As a long-term Wacom graphics tablet user, who’s always found the pen mightier than the mouse even for general computer usage,
I was more than a bit keen to see just how the company could improve the technology with its latest range.
Wacom’s new Intuos2 range – which replaces the existing Intuos system – consists of five tablets in sizes from A6 (4-x-5 inch) to A3 (12-x-18 inch) with a revised colour scheme and improved technology coupled with
a set of eight ergonomically-designed input devices.
I looked at two USB models – the A4 regular and the A3. The former offers an active area of 12.9-x-9.62 inches and the latter a whopping 18.28-x-12.67 inches. Both come with the new Intuos2 4D Mouse and Intuos2 Grip Pen; the A3 model is also available in a CAD configuration, which features an Intuos Lens Cursor.
I loved the Intuos2’s new look with its purply-blue – Wacom calls it Midnite (sic) – colour. Far better than the old pale grey look, the new colour scheme gives the Intuos2 a more professional, expensive look, which if you have to have a big slab of plastic on your desk, is definitely the look to go for.
Get a grip
The Intuos2 Grip Pen has also seen a redesign with a wider rubberized grip area and optimized weighting. These changes, claim Wacom, reduce hand tension by relieving strain. As with previous models, it features a fully programmable double-side switch, a tip that offers 1,024 levels of pressure sensitivity, and an eraser.
Despite my general aversion to mice, I found the new Intuos2 4D Mouse a joy to use. Cordless and battery-free, it sits comfortably in the hand with your thumb and little finger resting on the sculptured rubberized indents on either side.
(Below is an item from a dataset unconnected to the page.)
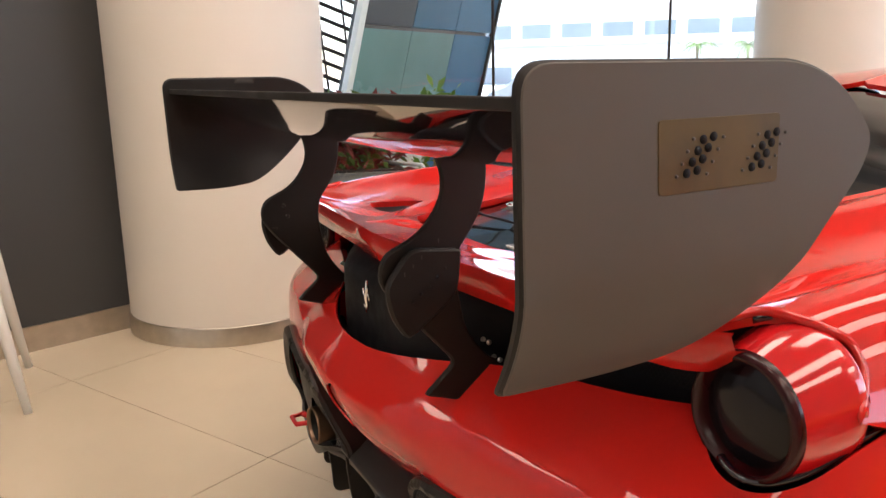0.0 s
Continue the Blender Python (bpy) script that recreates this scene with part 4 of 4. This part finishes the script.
# cover fasteners, knobs and grid on the engine cover glass
for sg in (1, -1):
    hx, hy, hz, rise = sg * 0.231, 0.478, 0.8525, 0.12
    orn = part("hinge_clip", bmesh.new(), SILVER, car, "bright oval metal cover fastener")
    part("base_plate", slab_oval(hx + sg * 0.003, hy + 0.022, hz - 0.003, 0.026, 0.066, rise), BLACK_GLOSS, orn, "thin black base plate")
    for dx, dy, rx, ry, thick in ((0.0, 0.0, 0.019, 0.027, 0.0024), (0.0, 0.0, 0.010, 0.014, 0.0020)):
        ring = [(hx + sg * (dx + rx * math.cos(a)), hy + dy + ry * math.sin(a), hz + 0.004 + rise * (dy + ry * math.sin(a))) for a in [2 * math.pi * i / 24 for i in range(25)]]
        part("ring", rod_bm(ring, thick, 6), SILVER, orn)
    for off in (-0.005, 0.005):
        part("bar", rod_bm([(hx + sg * (off - 0.001), hy + 0.008, hz + 0.005), (hx + sg * (off + 0.007), hy + 0.074, hz + 0.012)], 0.0026, 6), SILVER, orn)
    part("bar", rod_bm([(hx - sg * 0.015, hy - 0.012, hz + 0.004), (hx + sg * 0.012, hy + 0.012, hz + 0.007)], 0.0026, 6), SILVER, orn)
    part("knob", lathe_bm([(0.016, 0.0), (0.016, 0.006), (0.012, 0.010), (0.0004, 0.011)], "z", 18, centre=(sg * 0.228, 0.664, 0.877)), SILVER, car, "small round metal knob")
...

Like Torvill and Dean on ice, it glides with ease across the surface of the tablet. A resolution of 2,540dpi gives a high degree of accuracy.
A programmable, self-centring finger wheel lets you scroll through documents and in some applications you can use the finger wheel for zooming, navigation in 3D and audio or video jogging. In total, the Intuos2 4D Mouse has five programmable buttons that can be assigned to any keyboard shortcut. It also provides 360-degree axial rotation in supporting applications.
Two of many
The 4D Mouse and Grip Pen are just two of eight input devices available for the Intuos2 range. Wacom has taken the approach that for professional users, no single device will suitable in all applications. CAD users will, therefore, appreciate the Intuos2 Lens Cursor with its positioning accuracy of +/- 0.15mm; digital artists and images retouchers will find the Airbrush a must-have tool, and be amazed at the sensitivity of the Stroke pen with its soft-feel pen tip that accurately captures every nuance of your brushstrokes. The Intuos2 Ink Pen, a ballpoint pen with replaceable black refills is great for signatures and tracing artwork. A 2D mouse and Classic Pen complete the tools line up.
You can even use two devices at once such as rotating a 3D model while you paint a texture onto it – thanks to Wacom’s DualTrack feature. Even better, each input device’s setting can be customized and, because each has a unique Tool ID number, the tablet will automatically recognize the correct settings when the device is in use.
As with pressure, Intuos2 tablets can recognize when you tilt your pen or airbrush. In certain packages, adjusting the angle of the tilt will result in a thicker or thinner stroke; in others you can adjust tilt to define brush characteristics such as width, colour and opacity.
The only internal change between the original Intuos range and the new tablets is a higher sample frequency that apparently helps avoid interference from other electronic device – not something I’ve ever encountered – and improved tracking of input devices.
So the big question remains: should you upgrade from your old Intuos? If money is no object, then answer is obviously yes as all new technology is better. Yet stylish new looks and cool technology do come at a price, and it’s one that’s a lot higher in real terms than the original Intuos range. That said – while the differences between the two ranges aren’t huge – the advanced feature set, range of input devices, new 4D Mouse will make most professionals – be they digital artists, video compositors, CAD or 3D model creators
– to work faster and more creatively.